● Work to be completed
Wherever the string "that" appears, copy the whole line.

● Data
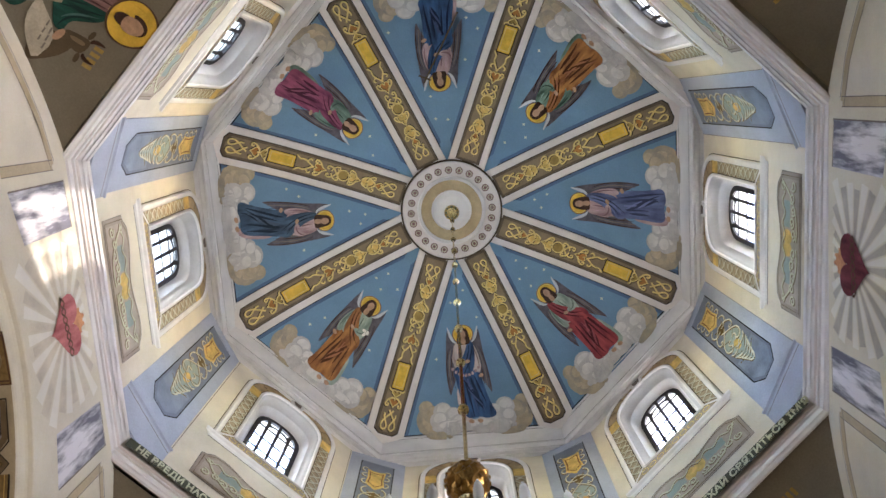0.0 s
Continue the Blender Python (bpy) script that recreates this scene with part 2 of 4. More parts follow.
def ribbon(pts, w):
    """Quads of width w along a line of (u, v)."""
    out, left = [], []
    for i, p in enumerate(pts):
        a, b = Vector(pts[max(i - 1, 0)]), Vector(pts[min(i + 1, len(pts) - 1)])
        d = (b - a)
        d = d.normalized() if d.length > 1e-9 else Vector((1, 0))
        nrm = Vector((-d.y, d.x)) * w / 2
        left.append((Vector(p) + nrm, Vector(p) - nrm))
    for (a, b), (c, d) in zip(left, left[1:]):
        out.append([tuple(a), tuple(c), tuple(d), tuple(b)])
    return out


def stroke(pts, w):
    """A brush stroke that swells in its middle and runs out at both ends."""
    n, left, right = len(pts), [], []
    for i, p in enumerate(pts):
        a, b = Vector(pts[max(i - 1, 0)]), Vector(pts[min(i + 1, n - 1)])
        d = (b - a).normalized()
        k = w * (0.12 + 0.88 * math.sin(math.pi * (i + 0.3) / (n - 0.4))) / 2
        left.append((p[0] - d.y * k, p[1] + d.x * k))
        right.append((p[0] + d.y * k, p[1] - d.x * k))
    return [[left[i], left[i + 1], right[i + 1], right[i]] for i in range(n - 1)]


def oval(u, v, ru, rv=None, n=24, turn=0.0):
    rv = rv or ru
    c, s = math.cos(turn), math.sin(turn)
    return [(u + ru * math.cos(a) * c - rv * math.sin(a) * s, v + ru * math.cos(a) * s + rv * math.sin(a) * c) for a in (2 * math.pi * i / n for i in range(n))]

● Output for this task
Continue the Blender Python (bpy) script that recreates this scene with part 2 of 4. More parts follow.
    """A brush stroke that swells in its middle and runs out at both ends."""